Monday, November 26, 2007

11| Don't Take It Hyperpersonally...




Towards the end of last semester, I was briefly introduced to a friend’s friend, let’s call her “Pat.” You know that feeling when you sort of know someone, but not really, and then you see them EVERYDAY? Well, that was the situation with Pat and I in the dining hall (I guess we had similar eating schedules). Our maximum exchange in face-to-face (FTF) was “Hey, how’s it going?” One time briefly she mentioned a project she was working on, and over the summer, randomly asked me to look at it. That request led to an onslaught of communication that summer, and, due to the fact that we are from different states, that communication was done in the computer mediated environment of AOL Instant Messenger (AIM). I found our exchange witty and entertaining. Due to the semi-asynchronous properties of AIM (you can have pauses in an AIM conversation that would seem unnatural and awkward in FTF), our conversation seemed a bit more clever. I suppose the extra minute to process your thoughts allows you to come up with an even better retort that you would have found in real life.
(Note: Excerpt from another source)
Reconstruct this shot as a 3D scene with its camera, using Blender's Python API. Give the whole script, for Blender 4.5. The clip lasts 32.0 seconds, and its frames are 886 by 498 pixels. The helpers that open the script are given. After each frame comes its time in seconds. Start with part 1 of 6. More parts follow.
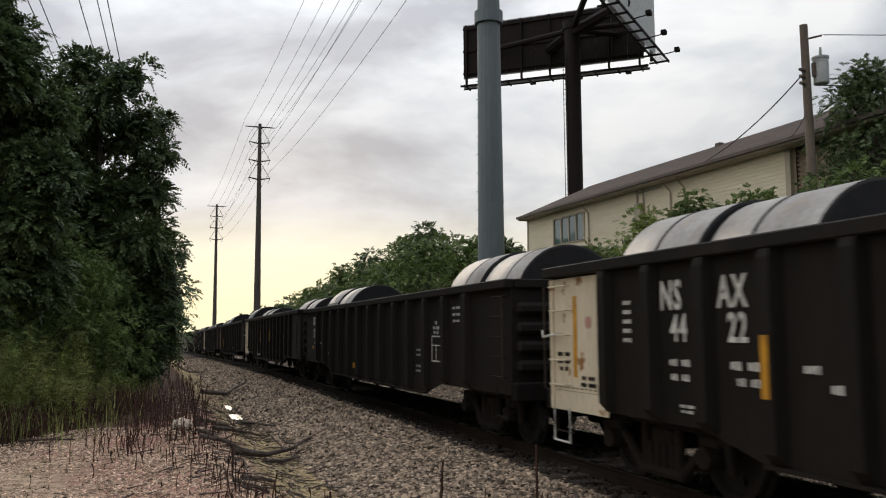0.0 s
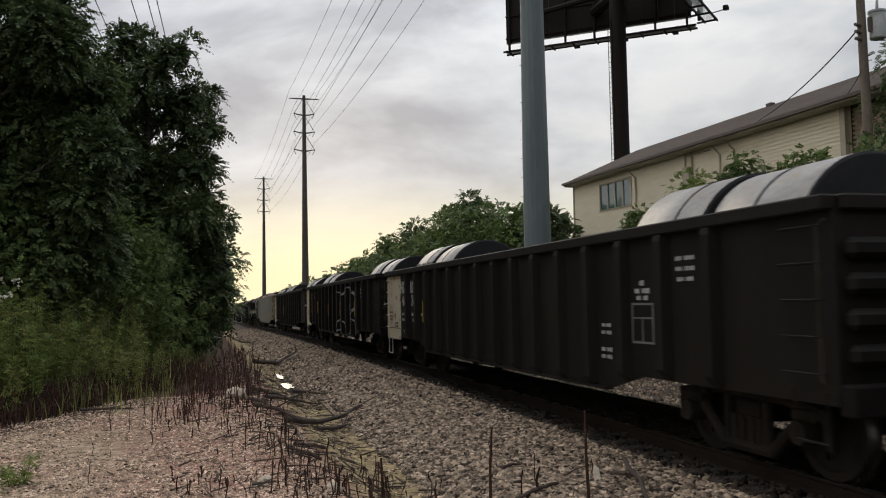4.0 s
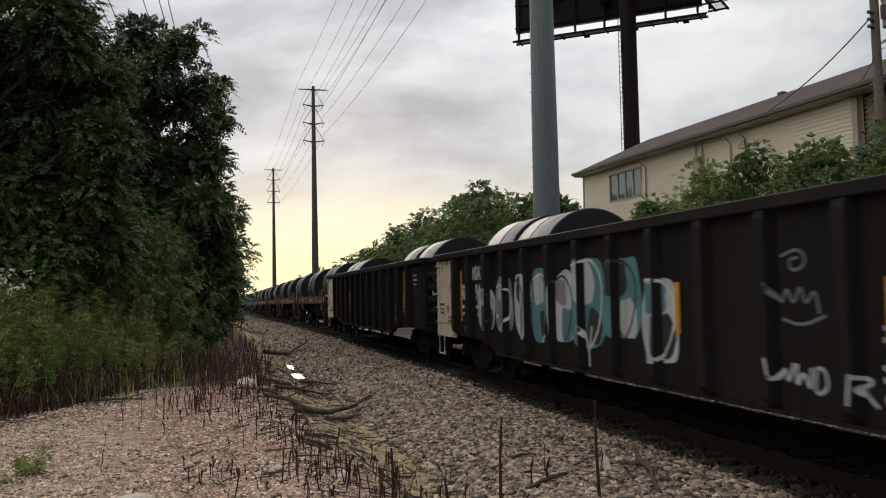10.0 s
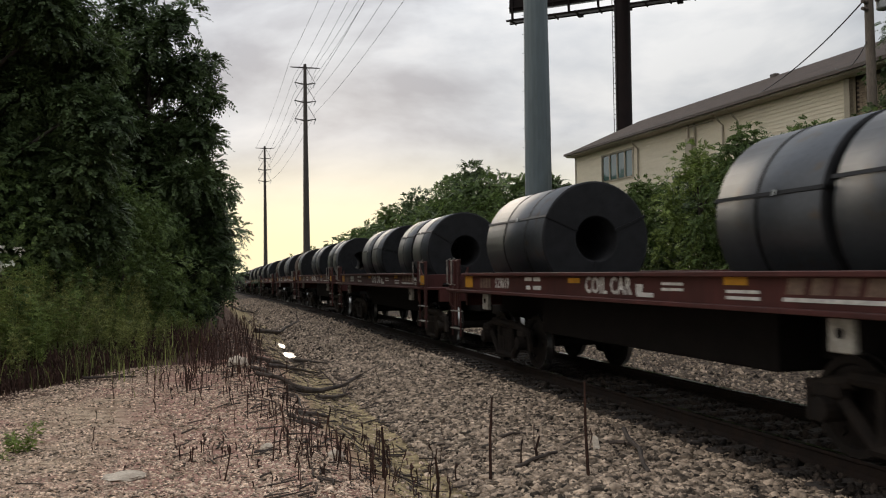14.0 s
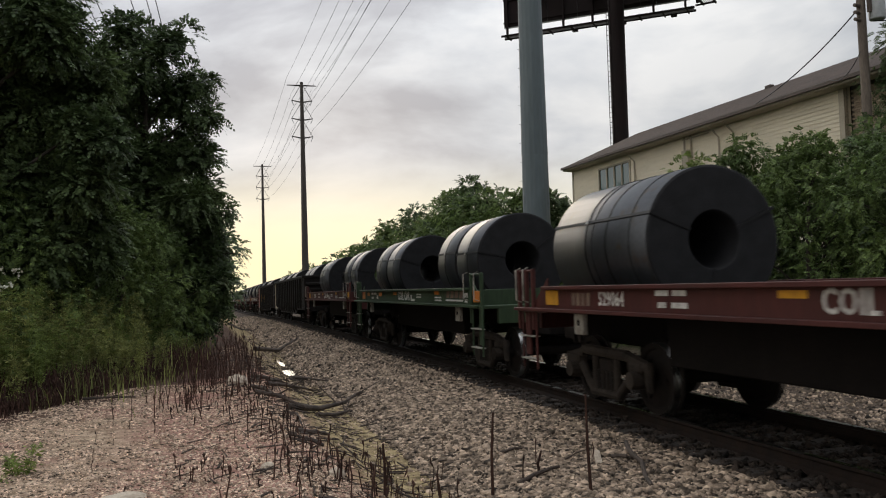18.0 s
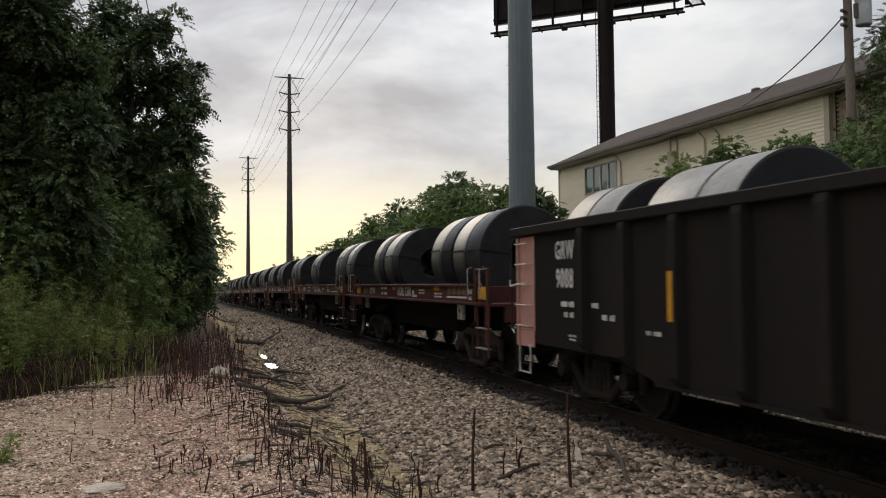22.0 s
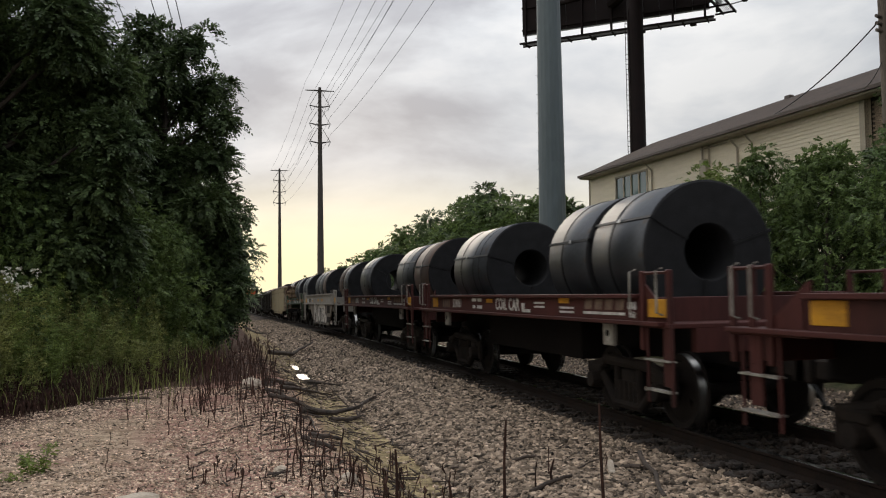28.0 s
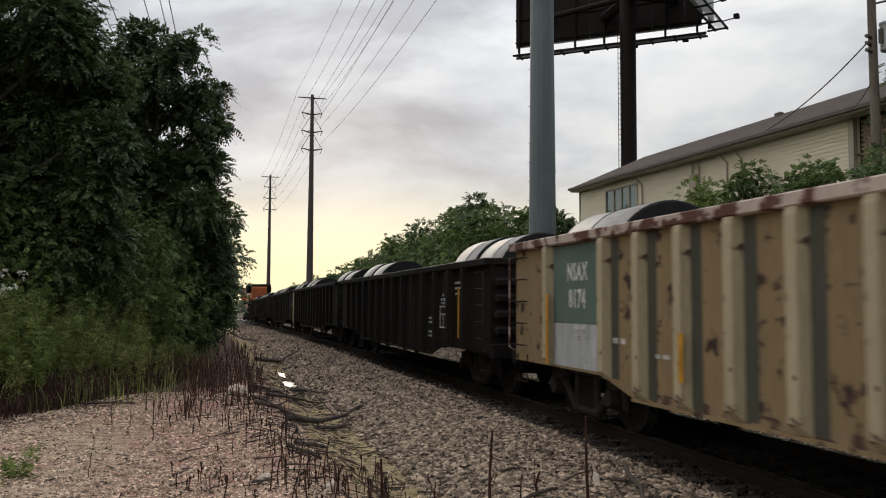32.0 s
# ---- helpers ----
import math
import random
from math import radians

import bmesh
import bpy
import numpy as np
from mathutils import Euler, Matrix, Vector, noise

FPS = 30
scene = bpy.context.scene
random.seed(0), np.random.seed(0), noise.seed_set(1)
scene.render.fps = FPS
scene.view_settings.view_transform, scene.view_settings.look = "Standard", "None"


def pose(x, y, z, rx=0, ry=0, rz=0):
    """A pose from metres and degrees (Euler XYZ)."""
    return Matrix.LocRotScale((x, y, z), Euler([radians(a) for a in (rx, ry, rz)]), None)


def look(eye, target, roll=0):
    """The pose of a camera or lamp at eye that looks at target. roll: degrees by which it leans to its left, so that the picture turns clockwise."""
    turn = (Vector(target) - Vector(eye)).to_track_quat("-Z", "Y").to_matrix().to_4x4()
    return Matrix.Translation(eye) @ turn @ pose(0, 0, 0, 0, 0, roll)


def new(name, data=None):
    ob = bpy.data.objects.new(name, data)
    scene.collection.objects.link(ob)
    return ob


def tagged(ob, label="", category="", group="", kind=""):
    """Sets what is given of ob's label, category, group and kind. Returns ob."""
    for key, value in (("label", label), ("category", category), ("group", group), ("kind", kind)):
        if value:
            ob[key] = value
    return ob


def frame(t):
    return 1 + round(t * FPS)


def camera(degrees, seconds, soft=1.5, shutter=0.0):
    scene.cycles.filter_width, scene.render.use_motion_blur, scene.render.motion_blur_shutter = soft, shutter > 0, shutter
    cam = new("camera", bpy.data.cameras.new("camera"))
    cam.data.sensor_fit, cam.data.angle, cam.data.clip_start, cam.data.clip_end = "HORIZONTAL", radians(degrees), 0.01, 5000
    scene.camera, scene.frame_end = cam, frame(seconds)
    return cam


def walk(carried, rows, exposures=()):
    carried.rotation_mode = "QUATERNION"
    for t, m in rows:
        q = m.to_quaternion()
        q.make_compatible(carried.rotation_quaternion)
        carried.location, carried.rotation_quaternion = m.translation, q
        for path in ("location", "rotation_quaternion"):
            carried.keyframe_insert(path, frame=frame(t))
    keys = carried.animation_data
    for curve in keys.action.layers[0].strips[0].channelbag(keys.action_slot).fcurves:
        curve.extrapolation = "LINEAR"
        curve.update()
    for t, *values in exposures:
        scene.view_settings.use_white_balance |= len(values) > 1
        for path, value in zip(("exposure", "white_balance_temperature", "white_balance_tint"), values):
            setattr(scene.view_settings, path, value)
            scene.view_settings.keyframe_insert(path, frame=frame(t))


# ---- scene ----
# Units: metres. The track runs along +y with its centre line at x = 6.3; z = 0 is the top of the rail beside the camera.
EYE = (0.0, 0.0, 1.70)
TRACK = 6.3
SECONDS = 32.0

# ---------------------------------------------------------------- camera
cam = camera(55.9, SECONDS, soft=1.1, shutter=0.14)
walk(cam, [(t, pose(*EYE, 90 + pitch, roll, yaw)) for t, yaw, pitch, roll in (
    (0, -19.29, 5.67, 0.33), (0.5, -17.97, 6.19, -0.12), (1, -17.60, 5.71, 0.31), (1.5, -17.49, 5.26, 0.33), (2, -18.07, 6.42, 0.33),
    (2.5, -17.31, 6.48, 1.11), (3, -16.85, 5.37, 1.51), (3.5, -16.09, 3.91, 1.49), (5.5, -17.27, 3.21, -0.40), (6, -17.56, 2.58, -0.45),
    (6.5, -17.09, 2.61, 0.31), (7, -16.12, 2.14, 1.34), (7.5, -16.16, 1.89, 1.25), (8, -16.58, 2.56, 0.90), (8.5, -16.36, 2.84, 0.77),
    (9, -16.24, 2.67, 1.18), (9.5, -15.71, 2.77, 1.21), (10, -15.43, 2.91, 1.15), (10.5, -16.38, 2.87, 1.14), (11, -16.72, 2.67, 0.92),
    (11.5, -16.28, 3.25, 0.46), (12, -15.84, 4.12, 0.01), (12.5, -16.08, 3.85, -0.14), (13, -16.90, 2.66, -0.03), (13.5, -16.60, 1.31, 0.41),
    (14, -16.02, 1.52, 0.81), (14.5, -15.31, 2.16, 0.99), (16.5, -14.79, 3.45, 0.93), (17, -15.61, 3.55, 0.92), (17.5, -15.83, 3.09, 1.15),
    (18, -16.09, 2.57, 1.63), (18.5, -16.72, 2.39, 1.89), (19, -17.14, 2.91, 1.75), (19.5, -18.18, 3.39, 1.84), (20, -17.42, 3.18, 2.09),
    (20.5, -16.47, 3.44, 1.55), (21, -16.59, 3.11, 0.78), (21.5, -16.74, 2.22, 0.21), (22, -17.16, 2.26, 0.54), (22.5, -16.95, 2.24, 0.96),
    (23, -16.11, 2.30, 1.29), (23.5, -15.66, 2.52, 1.37), (24, -16.03, 2.78, 1.23), (24.5, -16.39, 2.59, 1.13), (25, -16.69, 2.59, 1.10),
    (25.5, -16.79, 3.65, 0.68), (26, -15.71, 4.04, 0.32), (26.5, -14.89, 3.78, 0.62), (28.5, -15.15, 2.95, 0.85), (29, -15.13, 3.54, 1.02),
    (29.5, -14.77, 3.57, 0.31), (30, -14.70, 2.75, -0.49), (30.5, -14.27, 2.21, 0.08), (31, -14.69, 2.94, 0.85), (31.5, -15.50, 3.76, 0.75),
    (32, -15.85, 3.69, -0.30))],
    exposures=[(0.0, 0.07), (2.9, 0.09), (3.5, -0.06), (6.0, 0.0), (32.0, 0.0)])

# ---------------------------------------------------------------- world and sun
SUN_AZ, SUN_EL = radians(8.0), radians(9.0)          # low in the west, ahead along the line
world = bpy.data.worlds.new("overcast_evening")
scene.world = world
world.use_nodes = True
wn, wl = world.node_tree.nodes, world.node_tree.links
wn.clear()


def wnode(kind, **settings):
    n = wn.new(kind)
    for key, value in settings.items():
        n.inputs[key.replace("_", " ")].default_value = value
    return n


sky = wn.new("ShaderNodeTexSky")
sky.sky_type, sky.sun_disc = "NISHITA", False
sky.sun_elevation, sky.sun_rotation = SUN_EL, SUN_AZ
sky.air_density, sky.dust_density = 1.5, 3.0
place = wn.new("ShaderNodeTexCoord")
split = wn.new("ShaderNodeSeparateXYZ")
wl.new(place.outputs["Generated"], split.inputs[0])
# cloud sheet: soft heaps, flattened towards the horizon
clouds = wnode("ShaderNodeTexNoise", Scale=1.0, Detail=8.0, Roughness=0.52, Distortion=0.25)
drift = wn.new("ShaderNodeMapping")
drift.inputs["Scale"].default_value, drift.inputs["Rotation"].default_value, drift.inputs["Location"].default_value = (3.4, 3.4, 8.5), (0.0, 0.03, -0.3), (0.9, 0.35, 0.4)
wl.new(place.outputs["Generated"], drift.inputs["Vector"])
wl.new(drift.outputs[0], clouds.inputs["Vector"])
tone = wn.new("ShaderNodeValToRGB")
tone.color_ramp.elements[0].position, tone.color_ramp.elements[0].color = 0.37, (0.405, 0.42, 0.46, 1)
tone.color_ramp.elements[1].position, tone.color_ramp.elements[1].color = 0.64, (0.80, 0.805, 0.81, 1)
mid = tone.color_ramp.elements.new(0.5); mid.color = (0.595, 0.62, 0.655, 1)
wl.new(clouds.outputs["Fac"], tone.inputs[0])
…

Also due to the semi-asynchronous properties of AIM, talking on AIM is an activity that can be done while multi-tasking. Talking to someone else is not done at the exclusion of other activities. This may have led to more interesting conversation in that we were both not tied down to a phone cord, unable to move or concentrate on other things. On AIM, you can look down and type at your convenience, as well as choose to click that flashing orange bar on your menu when you’re good and ready.


After the summer, I’m sure we both returned with a rosy forecast of our on-campus interaction. However, when we did see each other, despite our best efforts to be interesting, we were unable to achieve that same level of fun attained online. Part of this may be explained by the fact that there was more social pressure to focus exclusively on the conversation and block out all other aspects of our life momentarily, or the high expectations we had of one another. This fits in with the Hyperpersonal Model’s approach to relationships that leave virtuality. The Hyperpersonal Model predicts negative/positive outcomes for leaving virtuality based on the direction of the initial overattribution. Reduced cues in a computer mediated environment lead to inflated perceptions of partners, and upon leaving virtuality, the lack of control over information sharing leads to disappointment or enhancement of initial views.
Since we had over-attributed each other’s ability to be funny/sarcastic at the drop of a dime, increased pressure to live up to those expectations may have led to our failure to do so, and so our over-attribution of a good quality ultimately led to disappointment.

Comments:
http://comm245brown.blogspot.com/2007/11/11-naked-roommate.html
http://comm245brown.blogspot.com/2007/11/11-meeting-irl-is-shocking.html

1 comment:

Rui Jian said...

Hi, Christina. Great post. I especially love the title. It's interesting that you have met the person in real life first before getting to know her more on CMC.
Personally, I haven't really noticed anything hyperpersonal when I contact my friends on CMC and compare with FtF, but I suppose that's because I'm dull.
Hyperpersonal effect is actually quite common, since we don't take into account certain changes to the factors when we go on CMC. And I don't know many people who are Whose Line Is It Anyways? level (I do know some, of course).